Aujourd’hui, cette situation a un double visage. D’une part, ceux – vivants ou morts- qui ont consacré leur vie pour donner corps à la naissance d’une nouvelle Haïti, et qui face au sentiment d’un éternel recommencement ou d’un recul constant, nourrissent ce sentiment d’échec, voire même de culpabilité. D’autre part, la jeune génération, dans une attitude d’ailleurs salutaire de critiques, qui rejette en bloc avec récriminations tout ce qui a été fait, parle d’échec dont tout le poids retombe sur les générations précédentes. Pareille attitude déresponsabilise les auteurs, met à la même enseigne bourreaux et victimes, responsables et combattants et favorise cette plaie béante dans notre société : l’impunité.
Attention, évitons d’alimenter parmi nous une nouvelle division intergénérationnelle. Il est temps pour nous d’apprendre à revendiquer nos valeurs et non à les détruire ; à nous enrichir des expériences passées pour avancer dans un chemin ou générations après générations nous apprenons à édifier sur les sédiments antérieurs qui fructifient l’action.

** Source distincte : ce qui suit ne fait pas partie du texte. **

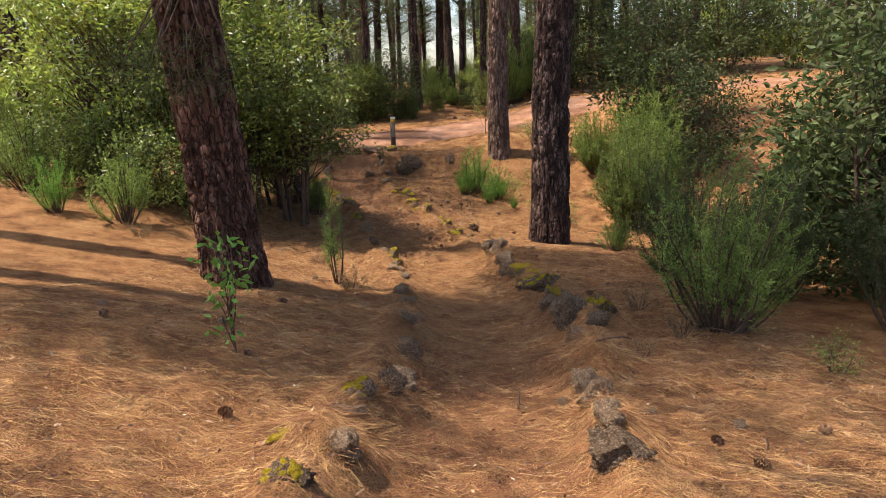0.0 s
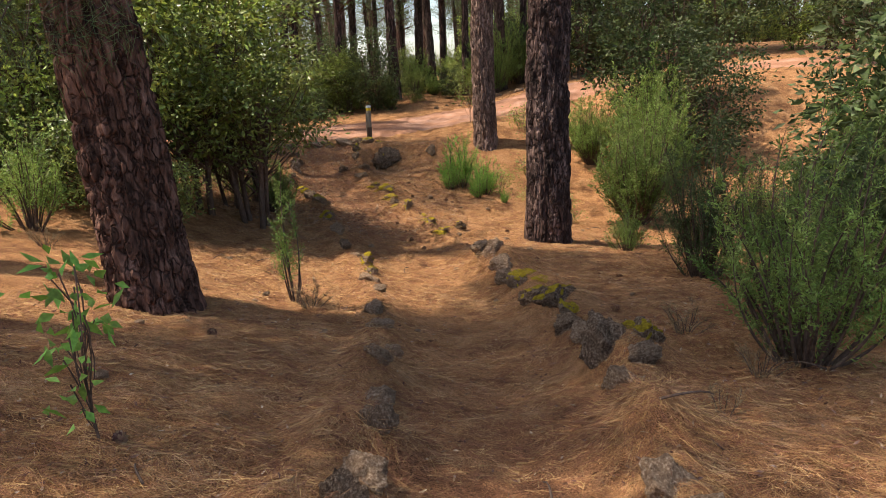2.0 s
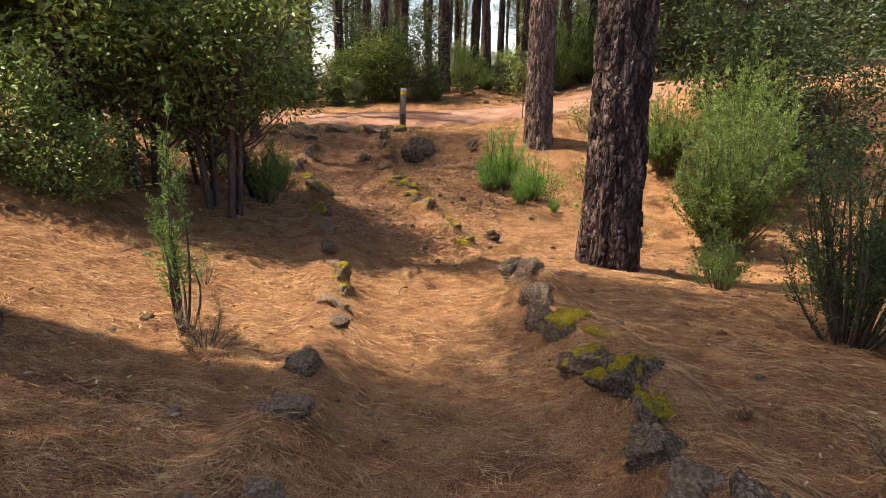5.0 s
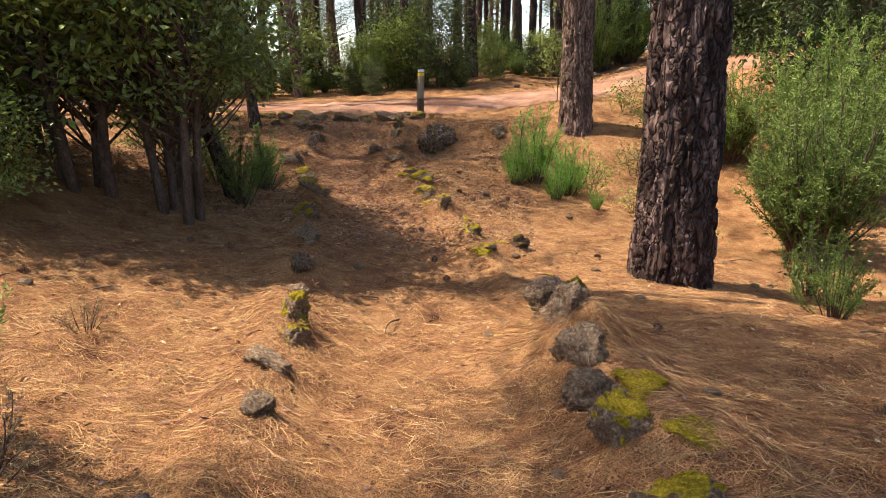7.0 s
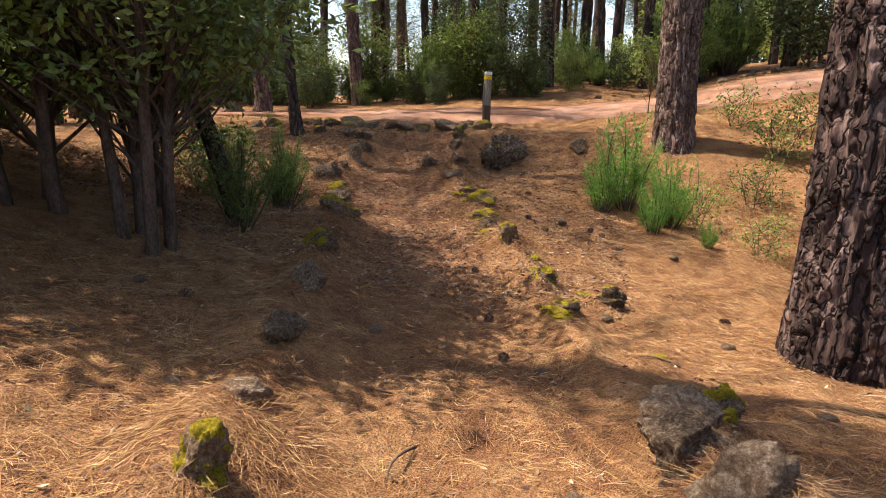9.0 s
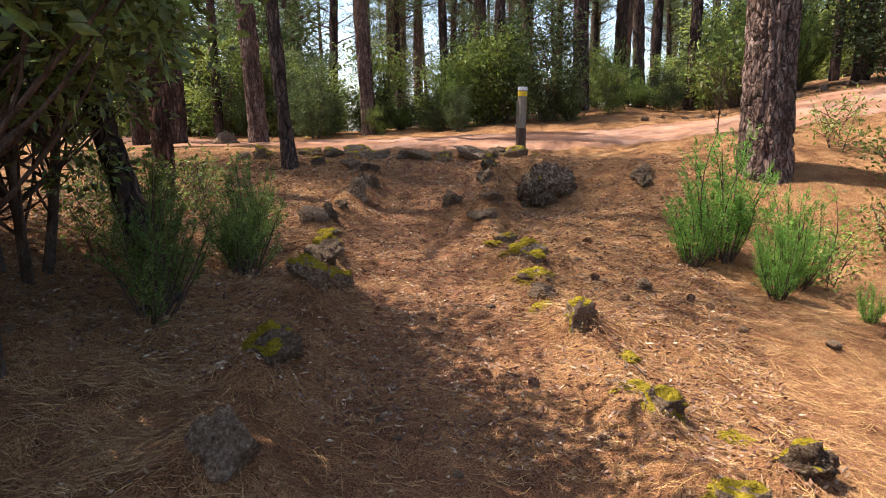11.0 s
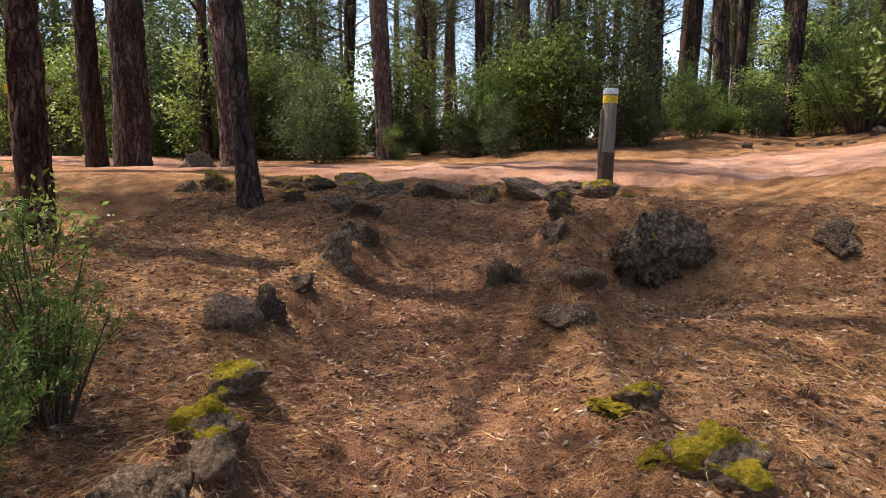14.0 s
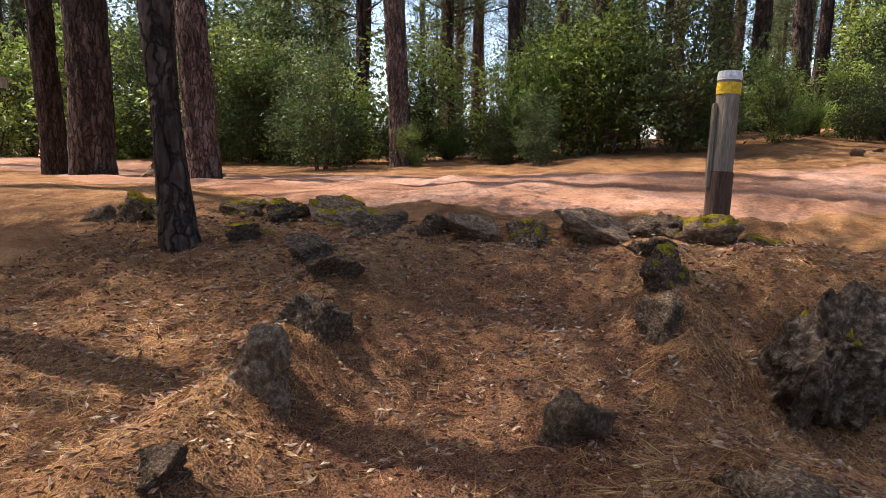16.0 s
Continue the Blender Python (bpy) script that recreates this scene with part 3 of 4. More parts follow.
# ---- the pines beside the path ----
pine(-2.92, 8.42, trunk_mesh(17, 0.40, 0.25, 150, 0.022, 0.32, 0.06, M["bark"], seed=1), crown_meshes(10, 15.5, 3.6, 90, 90),
     "large pine with red-brown plated bark and a flared base", lean=(0, -2.2))
pine(2.30, 14.75, trunk_mesh(18, 0.43, 0.27, 150, 0.022, 0.27, 0.06, M["bark_burnt"], seed=21), crown_meshes(9, 17.5, 3.4, 46, 60),
     "large pine with black charred bark in deep plates", lean=(0, 1.6))
pine(1.85, 22.6, trunk_mesh(18, 0.36, 0.22, 110, 0.03, 0.25, 0.045, M["bark_grey"], seed=41), crown_meshes(8.5, 17.5, 3.2, 44, 60),
     "tall pine with grey-brown scaly bark beside the track")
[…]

En ce 25ème anniversaire de la chute du duvaliérisme nous devons dire JAMAIS PLUS. Les incertitudes de la difficile situation qui secouent le pays aujourd’hui l’exigent. Pour paraphraser Berthold Brecht, « on ne peut oublier que le ventre de la bête qui enfanta le duvaliérisme est encore fécond ». Dans ce chemin de la construction d’une nation souveraine, d’un Etat de droit et de justice, les artisans de ce Jamais Plus ont le devoir de poser des questions de grande valeur pratique mais aussi de première importance théorique. Nous devons construire notre mémoire, renforcer l’identité collective et construire un projet national à partir de l’espoir, et nécessairement, du rêve et de l’utopie.
Suzy Castor,
Port-au-Prince, FOKAL, 5 février 2011
(*) Centre de Formation et de Recherche Economique et Sociale pour le Développement
Plusieurs organisations de la société civile haïtienne, dont la FOKAL, se réunissent autour de la nécessité de commémorer le 7 février, comme date marquante de notre histoire contemporaine, pour témoigner de notre refus de l’oubli et de l’impunité par rapport aux exactions commises par le régime dictatorial des Duvalier de 1957 à 1986. Le 11 février prochain, une table-ronde se tiendra au Cresfed. Les organisations parties prenantes de ces activités sont le Centre œcuménique des droits humains (CEDH), le Collectif féminin haïtien pour la participation politique des femmes (Fanm Yo La), Centre de recherche et de formation économique et sociale pour le développement (CRESFED), Droits et Démocratie (Centre international des droits de la personne et du développement démocratique), la Fondation connaissance et liberté (FOKAL), le Groupe d’appui aux rapatriés et réfugiés (GARR), Kay Fanm (La maison des femmes), le Mouvement des femmes haïtiennes pour l’éducation et le développement (MOUFHED), la Plateforme des organisations haïtiennes de défense des droits humains (POHDH), le Réseau national de défense des droits humains (RNDDH), la Solidarite fanm ayisyèn/Solidarité des femmes haïtiennes (SOFA).